**Stated problem**. Find and return each line containing "with".

━━━ Dataset section

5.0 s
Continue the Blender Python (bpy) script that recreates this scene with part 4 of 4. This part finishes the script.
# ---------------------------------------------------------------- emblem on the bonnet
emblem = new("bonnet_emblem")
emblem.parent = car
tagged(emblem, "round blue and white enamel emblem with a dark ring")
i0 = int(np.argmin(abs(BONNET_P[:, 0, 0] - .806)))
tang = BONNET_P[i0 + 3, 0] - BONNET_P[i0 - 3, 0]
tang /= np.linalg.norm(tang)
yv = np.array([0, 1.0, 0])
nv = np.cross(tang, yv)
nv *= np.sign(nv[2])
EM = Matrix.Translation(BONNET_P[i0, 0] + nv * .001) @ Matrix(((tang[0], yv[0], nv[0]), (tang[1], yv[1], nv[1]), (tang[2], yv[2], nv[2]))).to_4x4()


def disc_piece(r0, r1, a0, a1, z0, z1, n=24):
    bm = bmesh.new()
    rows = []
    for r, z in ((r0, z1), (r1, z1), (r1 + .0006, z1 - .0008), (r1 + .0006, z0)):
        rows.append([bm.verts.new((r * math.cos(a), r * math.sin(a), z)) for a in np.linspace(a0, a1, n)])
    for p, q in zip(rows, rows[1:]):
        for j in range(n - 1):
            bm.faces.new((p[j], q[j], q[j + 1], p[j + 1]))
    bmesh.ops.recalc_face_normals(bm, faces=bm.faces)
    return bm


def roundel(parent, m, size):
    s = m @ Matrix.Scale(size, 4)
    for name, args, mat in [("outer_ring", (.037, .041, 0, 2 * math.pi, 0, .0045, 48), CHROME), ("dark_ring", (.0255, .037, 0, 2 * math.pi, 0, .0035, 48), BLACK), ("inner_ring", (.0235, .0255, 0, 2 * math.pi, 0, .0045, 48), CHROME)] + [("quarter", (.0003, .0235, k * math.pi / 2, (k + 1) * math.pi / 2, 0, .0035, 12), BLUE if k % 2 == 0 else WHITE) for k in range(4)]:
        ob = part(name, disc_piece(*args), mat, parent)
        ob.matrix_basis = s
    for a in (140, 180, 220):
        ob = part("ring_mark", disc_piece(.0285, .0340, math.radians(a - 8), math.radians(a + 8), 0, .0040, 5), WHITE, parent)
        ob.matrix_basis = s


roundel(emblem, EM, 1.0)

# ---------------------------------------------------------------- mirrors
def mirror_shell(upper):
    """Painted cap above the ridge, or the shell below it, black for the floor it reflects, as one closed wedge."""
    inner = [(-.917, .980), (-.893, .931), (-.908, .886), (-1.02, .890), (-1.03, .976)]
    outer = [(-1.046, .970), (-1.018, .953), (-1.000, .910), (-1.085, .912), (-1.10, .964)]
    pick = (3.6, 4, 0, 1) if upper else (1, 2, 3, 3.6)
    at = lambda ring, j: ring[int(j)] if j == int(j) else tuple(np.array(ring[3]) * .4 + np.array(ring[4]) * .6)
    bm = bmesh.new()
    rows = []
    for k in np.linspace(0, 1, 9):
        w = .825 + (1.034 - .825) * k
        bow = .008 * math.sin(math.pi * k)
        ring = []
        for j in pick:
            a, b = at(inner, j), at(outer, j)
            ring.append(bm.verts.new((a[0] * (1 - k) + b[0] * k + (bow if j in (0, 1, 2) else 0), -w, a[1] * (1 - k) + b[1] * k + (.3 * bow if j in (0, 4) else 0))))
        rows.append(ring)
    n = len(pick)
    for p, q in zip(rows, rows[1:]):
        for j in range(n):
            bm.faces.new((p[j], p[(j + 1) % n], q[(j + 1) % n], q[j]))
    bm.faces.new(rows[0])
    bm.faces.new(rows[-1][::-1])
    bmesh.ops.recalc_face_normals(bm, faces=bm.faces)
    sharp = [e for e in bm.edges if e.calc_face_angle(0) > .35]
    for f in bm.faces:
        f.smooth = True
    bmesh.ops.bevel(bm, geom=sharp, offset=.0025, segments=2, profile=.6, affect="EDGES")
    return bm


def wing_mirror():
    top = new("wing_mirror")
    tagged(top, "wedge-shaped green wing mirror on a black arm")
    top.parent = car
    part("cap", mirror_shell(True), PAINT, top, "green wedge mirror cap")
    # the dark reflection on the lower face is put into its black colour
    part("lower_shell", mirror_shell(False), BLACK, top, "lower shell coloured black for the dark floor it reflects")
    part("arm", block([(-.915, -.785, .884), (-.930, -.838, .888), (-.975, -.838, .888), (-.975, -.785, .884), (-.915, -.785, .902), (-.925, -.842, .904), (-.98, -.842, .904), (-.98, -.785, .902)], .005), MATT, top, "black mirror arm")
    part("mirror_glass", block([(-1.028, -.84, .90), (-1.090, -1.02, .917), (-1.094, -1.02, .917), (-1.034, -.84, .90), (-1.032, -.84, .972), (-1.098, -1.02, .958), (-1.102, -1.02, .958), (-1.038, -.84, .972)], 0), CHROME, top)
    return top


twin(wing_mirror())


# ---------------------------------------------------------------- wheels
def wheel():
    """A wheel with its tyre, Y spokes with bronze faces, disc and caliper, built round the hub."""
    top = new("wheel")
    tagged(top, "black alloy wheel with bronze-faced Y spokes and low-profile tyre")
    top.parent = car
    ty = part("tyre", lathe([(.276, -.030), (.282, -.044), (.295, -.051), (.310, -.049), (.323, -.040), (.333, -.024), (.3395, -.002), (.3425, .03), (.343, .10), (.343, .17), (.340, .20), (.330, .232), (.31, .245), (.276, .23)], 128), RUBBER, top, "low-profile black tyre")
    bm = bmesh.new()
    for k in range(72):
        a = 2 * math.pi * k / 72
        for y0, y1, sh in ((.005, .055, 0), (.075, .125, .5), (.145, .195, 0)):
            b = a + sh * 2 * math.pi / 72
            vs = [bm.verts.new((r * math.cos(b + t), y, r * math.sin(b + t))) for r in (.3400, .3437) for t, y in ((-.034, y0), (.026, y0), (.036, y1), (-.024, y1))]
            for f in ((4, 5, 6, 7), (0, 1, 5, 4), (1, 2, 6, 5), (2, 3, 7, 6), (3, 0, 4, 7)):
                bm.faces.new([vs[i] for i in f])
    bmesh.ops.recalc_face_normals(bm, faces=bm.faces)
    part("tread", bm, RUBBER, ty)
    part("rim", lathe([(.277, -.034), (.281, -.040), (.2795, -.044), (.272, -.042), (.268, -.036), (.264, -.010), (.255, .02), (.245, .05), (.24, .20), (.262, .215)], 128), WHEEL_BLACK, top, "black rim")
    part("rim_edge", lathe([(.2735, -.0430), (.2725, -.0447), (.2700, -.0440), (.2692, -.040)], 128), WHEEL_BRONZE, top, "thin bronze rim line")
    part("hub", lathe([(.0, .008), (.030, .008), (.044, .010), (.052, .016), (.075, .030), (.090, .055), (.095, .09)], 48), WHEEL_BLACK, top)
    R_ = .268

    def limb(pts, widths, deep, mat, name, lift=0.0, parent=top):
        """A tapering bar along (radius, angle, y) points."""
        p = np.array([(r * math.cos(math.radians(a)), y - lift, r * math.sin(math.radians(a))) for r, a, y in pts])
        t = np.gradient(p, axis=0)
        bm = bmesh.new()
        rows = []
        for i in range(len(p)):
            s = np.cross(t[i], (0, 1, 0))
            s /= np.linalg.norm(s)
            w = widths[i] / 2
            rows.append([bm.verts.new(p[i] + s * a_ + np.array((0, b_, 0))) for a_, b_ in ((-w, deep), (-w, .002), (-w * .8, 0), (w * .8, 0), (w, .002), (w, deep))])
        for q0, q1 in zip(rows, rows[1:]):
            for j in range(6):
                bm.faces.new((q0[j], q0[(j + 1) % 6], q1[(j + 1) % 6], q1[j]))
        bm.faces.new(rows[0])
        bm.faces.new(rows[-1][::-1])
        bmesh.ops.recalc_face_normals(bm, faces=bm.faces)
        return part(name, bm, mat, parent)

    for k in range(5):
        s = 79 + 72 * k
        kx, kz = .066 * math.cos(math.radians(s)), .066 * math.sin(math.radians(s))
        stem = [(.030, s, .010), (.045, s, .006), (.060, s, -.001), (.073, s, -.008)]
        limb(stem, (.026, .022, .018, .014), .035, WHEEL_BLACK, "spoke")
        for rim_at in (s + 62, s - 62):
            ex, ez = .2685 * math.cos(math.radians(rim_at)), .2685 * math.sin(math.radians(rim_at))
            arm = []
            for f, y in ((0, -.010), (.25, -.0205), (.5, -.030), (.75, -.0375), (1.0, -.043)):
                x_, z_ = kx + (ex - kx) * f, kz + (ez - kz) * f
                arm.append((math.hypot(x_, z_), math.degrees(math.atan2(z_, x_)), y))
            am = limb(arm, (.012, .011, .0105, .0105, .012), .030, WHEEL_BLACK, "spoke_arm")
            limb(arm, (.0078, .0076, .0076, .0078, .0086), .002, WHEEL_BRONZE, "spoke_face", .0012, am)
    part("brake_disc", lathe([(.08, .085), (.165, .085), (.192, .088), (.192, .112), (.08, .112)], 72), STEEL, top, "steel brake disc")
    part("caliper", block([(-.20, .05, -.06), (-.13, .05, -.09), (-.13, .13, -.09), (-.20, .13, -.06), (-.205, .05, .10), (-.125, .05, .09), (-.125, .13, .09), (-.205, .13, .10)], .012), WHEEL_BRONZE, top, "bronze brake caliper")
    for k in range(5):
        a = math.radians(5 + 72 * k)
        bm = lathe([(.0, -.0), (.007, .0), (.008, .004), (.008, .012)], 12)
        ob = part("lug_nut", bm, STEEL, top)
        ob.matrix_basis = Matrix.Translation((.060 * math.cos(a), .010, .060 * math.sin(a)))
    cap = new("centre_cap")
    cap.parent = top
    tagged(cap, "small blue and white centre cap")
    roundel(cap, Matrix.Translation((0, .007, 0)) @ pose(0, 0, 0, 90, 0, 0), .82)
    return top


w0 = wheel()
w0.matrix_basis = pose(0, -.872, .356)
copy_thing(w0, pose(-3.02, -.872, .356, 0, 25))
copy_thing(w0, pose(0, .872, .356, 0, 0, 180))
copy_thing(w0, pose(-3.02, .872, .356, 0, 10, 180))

━━━━━━

**The completed task**.
Continue the Blender Python (bpy) script that recreates this scene with part 4 of 4. This part finishes the script.
tagged(emblem, "round blue and white enamel emblem with a dark ring")
    """A wheel with its tyre, Y spokes with bronze faces, disc and caliper, built round the hub."""
    tagged(top, "black alloy wheel with bronze-faced Y spokes and low-profile tyre")